Conference brings ‘voiceless’ victims of torture out of the shadows
A husband and wife from Cuidad Juarez, Mexico, who alleged they were kidnapped and threatened by Mexican police, address the audience at the Voice of the Voiceless Forum in El Paso, Texas, April 27. CNS photo/Joseph Kolb
The haunting image of the husband and wife, their heads and faces draped with black cloth, describing torture at the hands of the Mexican police in their native Ciudad Juarez, demonstrated the continued seriousness of the human rights crisis in Mexico and Latin America.
That crisis was the theme of the Voice of the Voiceless Immigration Forum sponsored by Annunciation House in El Paso April 27-28.
After his vehicle was carjacked by police, the husband courageously attempted to report the incident to officials. This was met with three days of torture at the hands of the suspect officers. He was handcuffed to a post and repeatedly beaten in the chest. This was followed by needles inserted through his nipples.
“They told me they had all the power in the world to do what they were doing,” said the husband. “They threatened to kill me, my wife and son if I didn’t remove the charges.”
His wife was forced to collect a ransom she could not fully obtain. Fearing her husband would be killed, she gave the police what she was able to collect and hoped they would accept it for her husband’s release.
The man was dumped in a vacant lot beside his wife, who was also abducted.
They immediately sought asylum in the United States and currently live at Annunciation House, an immigrant shelter in El Paso.
“We were told the next time would not be a warning and we would be killed,” the husband said.
The couple left everything, their families and belongings and fled to El Paso seeking asylum protection. They quickly discovered they would not be welcomed unconditionally by U.S. immigration officials, despite their plight.
“We came to the United States for asylum and they treat us like criminals,” said the wife, describing the arduous and dehumanizing asylum process. The couple does have legal representation but the success rate is low for Mexicans seeking asylum.

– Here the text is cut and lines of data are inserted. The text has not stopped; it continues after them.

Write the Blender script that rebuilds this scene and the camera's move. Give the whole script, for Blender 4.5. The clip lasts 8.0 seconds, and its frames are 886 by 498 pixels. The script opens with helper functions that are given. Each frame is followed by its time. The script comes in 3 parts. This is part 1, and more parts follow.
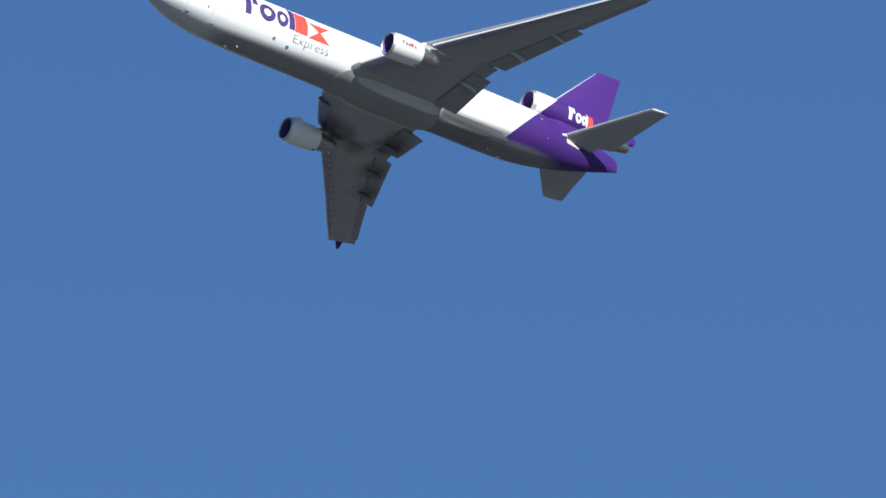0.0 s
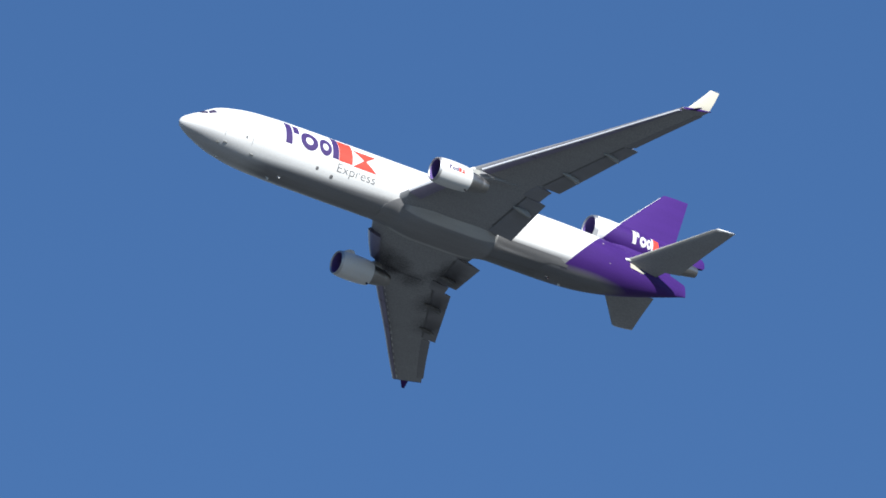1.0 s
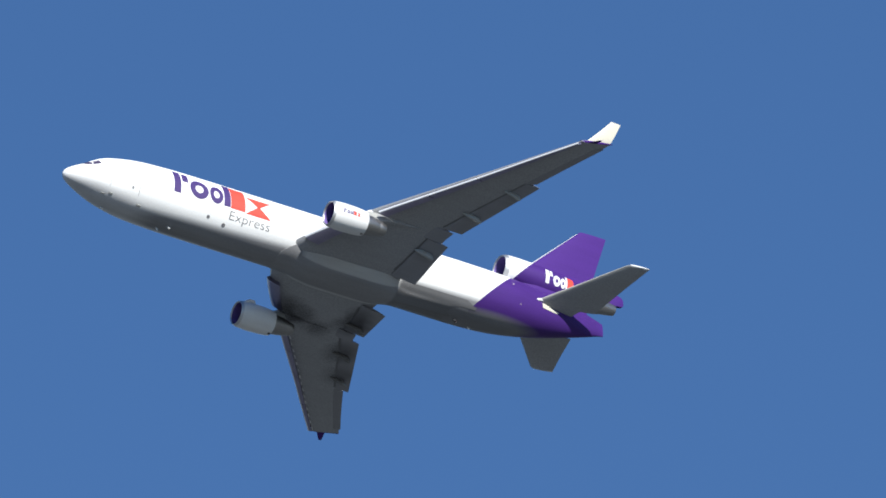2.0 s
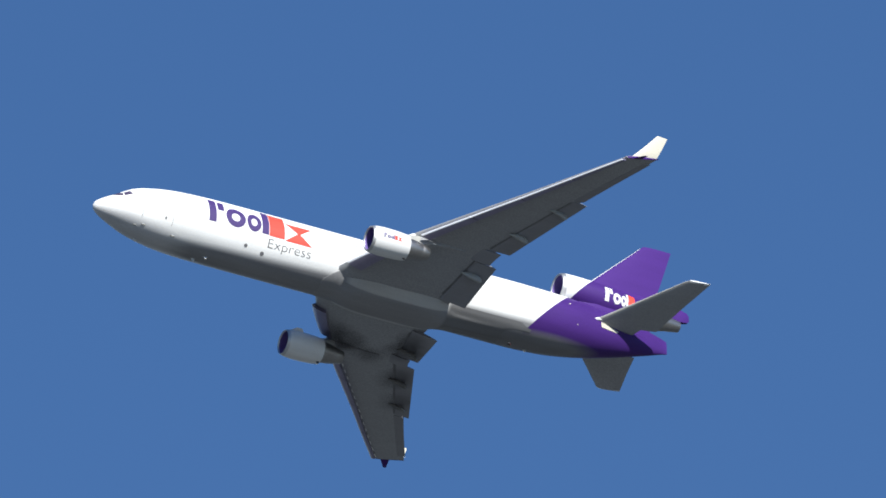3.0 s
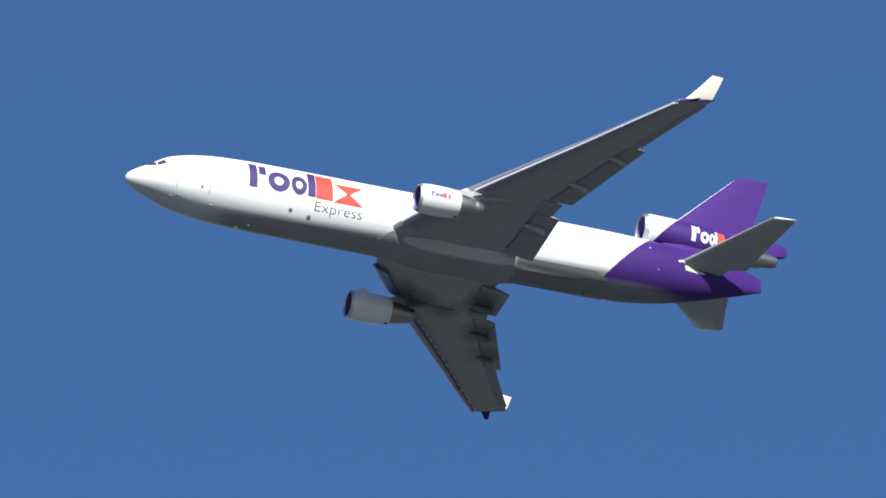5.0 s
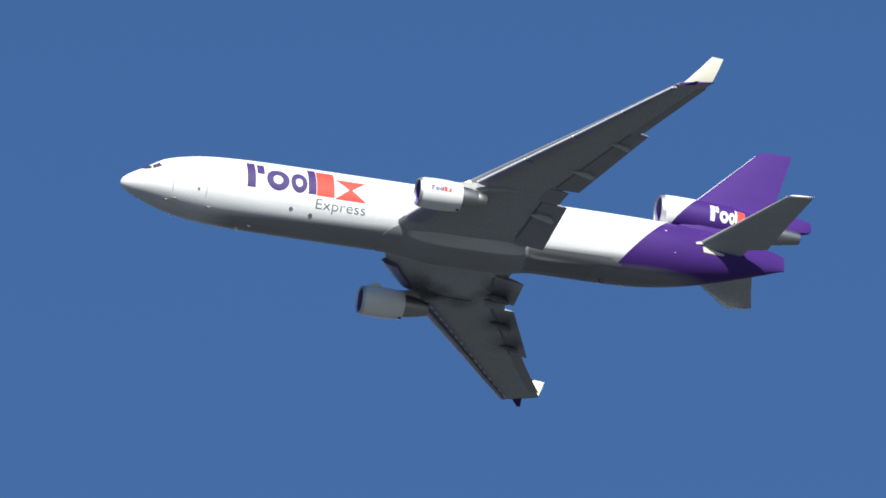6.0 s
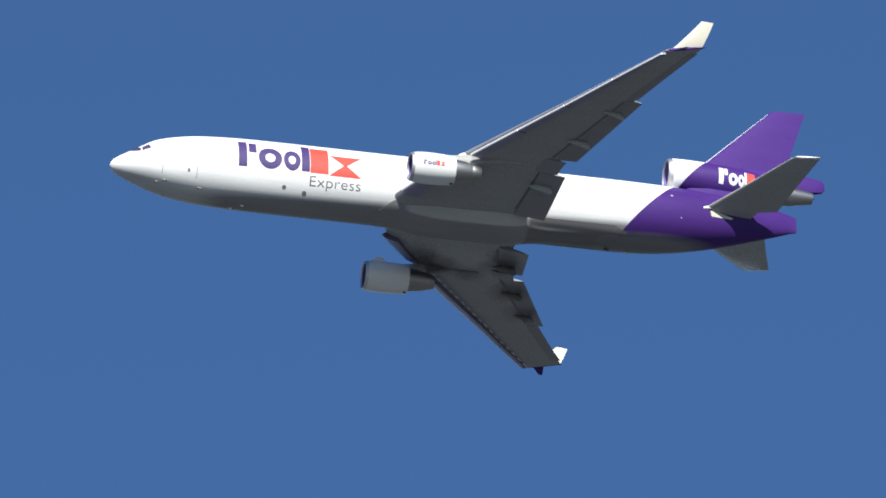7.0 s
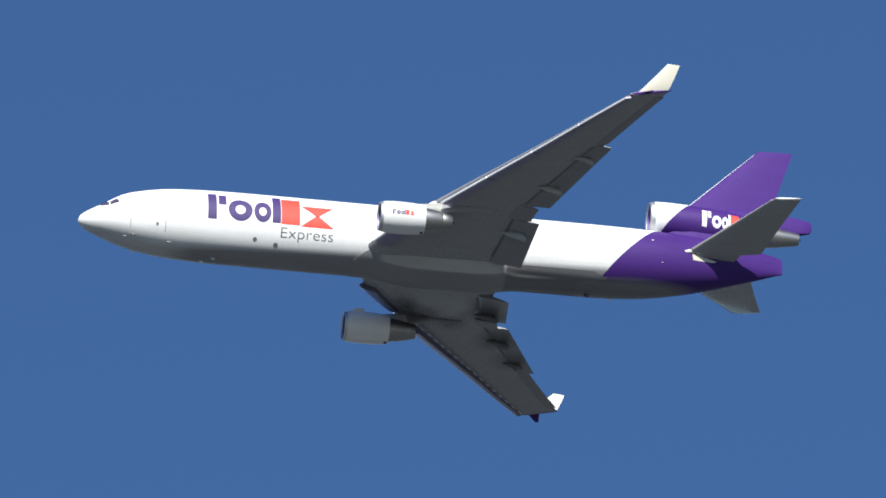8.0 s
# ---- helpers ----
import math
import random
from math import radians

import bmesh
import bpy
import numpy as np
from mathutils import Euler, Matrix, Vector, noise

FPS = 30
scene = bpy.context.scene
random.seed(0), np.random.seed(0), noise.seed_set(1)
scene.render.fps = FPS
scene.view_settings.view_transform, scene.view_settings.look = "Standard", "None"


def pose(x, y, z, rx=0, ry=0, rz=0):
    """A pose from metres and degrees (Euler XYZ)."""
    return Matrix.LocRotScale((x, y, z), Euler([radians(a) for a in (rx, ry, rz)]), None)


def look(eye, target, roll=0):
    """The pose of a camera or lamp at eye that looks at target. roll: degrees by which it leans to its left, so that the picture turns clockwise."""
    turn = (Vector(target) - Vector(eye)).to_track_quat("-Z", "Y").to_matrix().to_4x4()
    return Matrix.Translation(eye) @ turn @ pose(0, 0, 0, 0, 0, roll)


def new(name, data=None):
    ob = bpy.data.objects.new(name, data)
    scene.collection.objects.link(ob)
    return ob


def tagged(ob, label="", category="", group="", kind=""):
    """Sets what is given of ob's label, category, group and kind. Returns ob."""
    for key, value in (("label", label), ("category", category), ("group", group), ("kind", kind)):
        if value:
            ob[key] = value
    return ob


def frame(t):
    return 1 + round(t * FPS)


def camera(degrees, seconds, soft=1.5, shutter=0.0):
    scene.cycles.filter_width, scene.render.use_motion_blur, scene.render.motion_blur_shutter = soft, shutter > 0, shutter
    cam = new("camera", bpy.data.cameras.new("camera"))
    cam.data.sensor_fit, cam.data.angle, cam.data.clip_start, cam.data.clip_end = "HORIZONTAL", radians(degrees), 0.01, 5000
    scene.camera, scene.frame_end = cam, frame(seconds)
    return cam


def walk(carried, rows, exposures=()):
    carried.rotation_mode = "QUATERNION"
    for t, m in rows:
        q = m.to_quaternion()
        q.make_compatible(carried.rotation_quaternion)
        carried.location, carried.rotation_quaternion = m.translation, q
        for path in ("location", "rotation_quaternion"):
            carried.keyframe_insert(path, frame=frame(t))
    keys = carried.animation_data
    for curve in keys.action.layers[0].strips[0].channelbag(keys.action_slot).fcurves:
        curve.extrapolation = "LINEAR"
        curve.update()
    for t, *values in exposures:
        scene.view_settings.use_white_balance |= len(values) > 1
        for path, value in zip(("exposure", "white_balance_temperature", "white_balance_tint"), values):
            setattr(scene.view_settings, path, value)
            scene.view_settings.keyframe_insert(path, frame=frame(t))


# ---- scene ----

# The flight: a straight climb past a camera at standing height on flat ground.
EYE = Vector((0, 0, 1.6))
NEAREST, VELOCITY, T_NEAREST = Vector((59.57, 1183.86, 680.90)), Vector((-94.25, 0, 8.25)), 10.580
MIDDLE = Vector((-30, 0, 0))                     # amidships, in the airplane's space, nose at its origin


def mid_at(t):
    return EYE + NEAREST + VELOCITY * (t - T_NEAREST)


def attitude(t):
    """The airplane's turn: x to the nose, y to the port wing, z up."""
    u = t - 4
    rz = 0.008304 * u**3 + 0.071283 * u**2 + 0.106162 * u + 175.807170
    ry = -0.012506 * u**3 + -0.048687 * u**2 + 1.051904 * u + -7.085027
    rx = 0.046850 * u**3 + -0.121744 * u**2 + -1.762581 * u + 8.576809
    return pose(0, 0, 0, rx, ry, rz)


def airplane_at(t):
    turn = attitude(t)
    return Matrix.Translation(mid_at(t) - turn.to_3x3() @ MIDDLE) @ turn


def aim(t, up, side, roll):
    """The camera, turned by these degrees off the line to the airplane."""
    return look(EYE, mid_at(t), roll) @ pose(0, 0, 0, up, side, 0)


# hand-held aim: seconds, up, side, roll
AIM_EARLY = [
    (0.0, -0.5623, -0.1874, -4.934),
    (0.2, -0.4423, -0.1293, -4.859),
    (0.3, -0.3646, -0.1517, -4.909),
    (0.5, -0.2798, -0.1579, -4.841),
    (0.7, -0.1803, -0.1611, -4.838),
    (0.8, -0.1996, -0.1324, -4.910),
    (1.0, -0.1276, -0.0101, -5.009),
    (1.2, -0.1018, -0.0341, -5.114),
    (1.3, -0.0944, -0.0952, -5.146),
    (1.5, -0.0738, -0.2432, -5.131),
    (1.7, -0.0156, -0.3265, -5.169),
]
AIM_MIDDLE = [
    (2.8, 0.1173, -0.3358, -5.385),
    (3.0, 0.1099, -0.1852, -5.193),
    (3.2, 0.0881, -0.2743, -5.009),
    (3.3, 0.0993, -0.3804, -4.802),
    (3.5, 0.1669, -0.4402, -4.740),
    (3.7, 0.1429, -0.3849, -4.640),
    (3.8, 0.1419, -0.3327, -4.651),
    (4.0, 0.0914, -0.2066, -4.567),
    (4.2, -0.0154, -0.1374, -4.571),
    (4.3, -0.0464, -0.1072, -4.577),
    (4.5, -0.0468, -0.0529, -4.581),
    (4.7, -0.0564, 0.0063, -4.683),
]
AIM_LATE = [
    (5.8, -0.0126, 0.0718, -4.949),
    (6.0, -0.0735, 0.0623, -5.213),
    (6.2, -0.0854, 0.0714, -5.274),
    (6.5, -0.2451, 0.0270, -5.334),
    (6.7, -0.2244, 0.0585, -5.312),
    (6.8, -0.1791, 0.0540, -5.333),
    (7.0, -0.1686, 0.0647, -5.278),
    (7.2, -0.1135, 0.1009, -5.143),
    (7.3, -0.0558, 0.1080, -5.067),
    (7.5, -0.0662, 0.1525, -4.937),
    (7.7, -0.0278, 0.0988, -4.906),
    (7.8, -0.0022, 0.0393, -4.772),
    (8.0, -0.0048, -0.0135, -4.752),
]
AIM = AIM_EARLY + AIM_MIDDLE + AIM_LATE


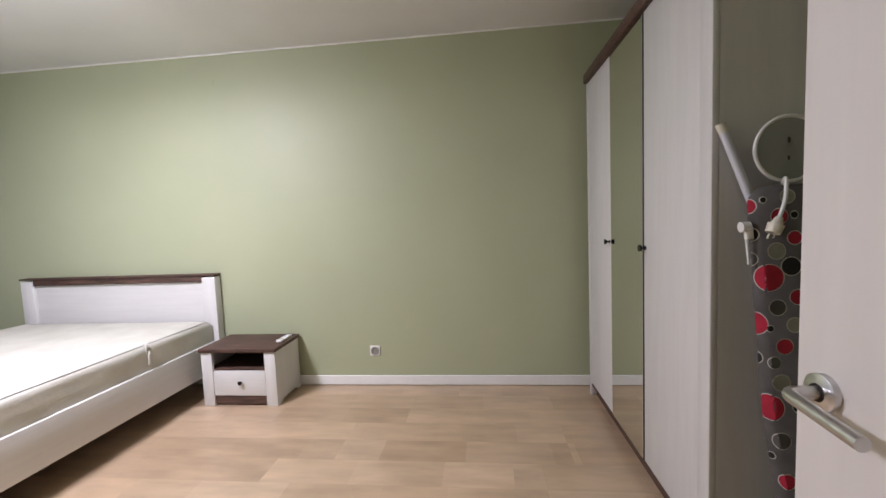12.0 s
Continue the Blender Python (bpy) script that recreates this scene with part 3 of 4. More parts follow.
for k, (z, yv) in enumerate(((0.245, 5.36), (0.315, 5.45))):
    pp = thing("heating_pipe", "white painted heating pipe along the wall", "pipe")
    bm = bmesh.new()
    tube(bm, bent([(5.53, 4.41, 0.215), (5.55, 4.46, 0.215 if k == 0 else 0.29), (5.565, 4.56, z), (5.565, yv, z), (5.55, yv, z + 0.1), (5.55, yv, H)], 0.03), 0.0125, 12)
    part("pipe", bm, M_RADIATOR, pp, smooth=50)
    for z2 in (0.9, 2.2):
        bm = boxes((5.535, X_E, yv - 0.018, yv + 0.018, z2 - 0.012, z2 + 0.012))
        part("clip", bm, M_PLASTIC, pp)

# dining table
TX0, TX1, TY0, TY1, TZ = 3.525, 4.79, 2.915, 3.66, 0.735
table = thing("dining_table", "pale birch dining table with white painted legs", "table", at=(TX0, TY0, 0))
LX, LY = TX1 - TX0, TY1 - TY0
part("tabletop", box(bmesh.new(), 0, LX, 0, LY, TZ - 0.022, TZ, 0.004), M_TABLE, table, "pale birch tabletop", 40)
for x0, x1, y0, y1 in ((0.06, LX - 0.06, 0.012, 0.03), (0.06, LX - 0.06, LY - 0.03, LY - 0.012), (0.012, 0.03, 0.06, LY - 0.06), (LX - 0.03, LX - 0.012, 0.06, LY - 0.06)):
    part("apron", box(bmesh.new(), x0, x1, y0, y1, TZ - 0.082, TZ - 0.022, 0.002), M_STEEL, table)
for x in (0.004, LX - 0.062):
    for y in (0.004, LY - 0.062):
        part("leg", box(bmesh.new(), x, x + 0.058, y, y + 0.058, 0.0, TZ - 0.022, 0.006, 3), M_STEEL, table, smooth=40)


def perforated_panel(bm, w, h, t, cols, rows, y, z0):
    """An upright slab with rounded slots, made of bars between its holes; width along x."""
    cw, rh = w / cols, h / rows
    for r in range(rows + 1):
        box(bm, -w / 2, w / 2, y - t / 2, y + t / 2, z0 + r * rh - 0.0046, z0 + r * rh + 0.0046)
    for c in range(cols + 1):
        x = -w / 2 + c * cw
        box(bm, x - 0.0042, x + 0.0042, y - t / 2 + 0.0004, y + t / 2 - 0.0004, z0, z0 + h)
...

Ruben Garcia, director of Annunciation House and recipient of the 2012 Pax Christi Teacher of Peace award, continues his advocacy for immigrants such as this husband and wife, and hopes that word of what is occurring south of the border reaches a broader population through forums like this one.
“This is an out-of-sight, out-of-mind problem in the U.S. and the issue in Mexico is in a corrupted institutional quagmire,” Garcia said. “This has been going on for 20 to 30 years and we have a tendency to ignore what we don’t see.”
Garcia said the inequity in news coverage of Mexico and the Middle East contributes to the problem. He said because of the higher level of financial investment in the Middle East there is a greater need to demonstrate the instability in the region to justify the “wasting of more U.S. tax dollars.”
And in the meantime, the crisis in Mexico continues to be ignored. Garcia hoped to further highlight the crisis by projecting the names of 10,000 murder victims from Ciudad Juarez alone since 2008 on the side of their 100-year-old downtown El Paso brick building.
Father Bill Morton, a Columban priest expelled from Mexico because of his advocacy work, said the blood these people spilled sanctified the ground where they fell, compelling Catholics to recognize the crisis.
“Their blood stains are now holy ground and we will not let them be victimized again by forgetting them,” Father Morton said.
Also speaking at the forum was Mexican poet and author Javier Sicilia, whose son was murdered in 2011. He has since dedicated his life to pleading for an end to the drug war which has claimed more than 50,000 lives in Mexico since 2006.
Sicilia made frequent references to St. Paul and the importance of hope.
“We need to hope; if there is no hope the darkness will never end,” Sicilia said. “We live in evil; Mexico lives in evilness.”
He said parents like himself will never get their children back but through increasing awareness hope can spread.
“We need to recognize the dignity of human life and turn our pain into love so we can hope for the miracle of peace and justice,” he said.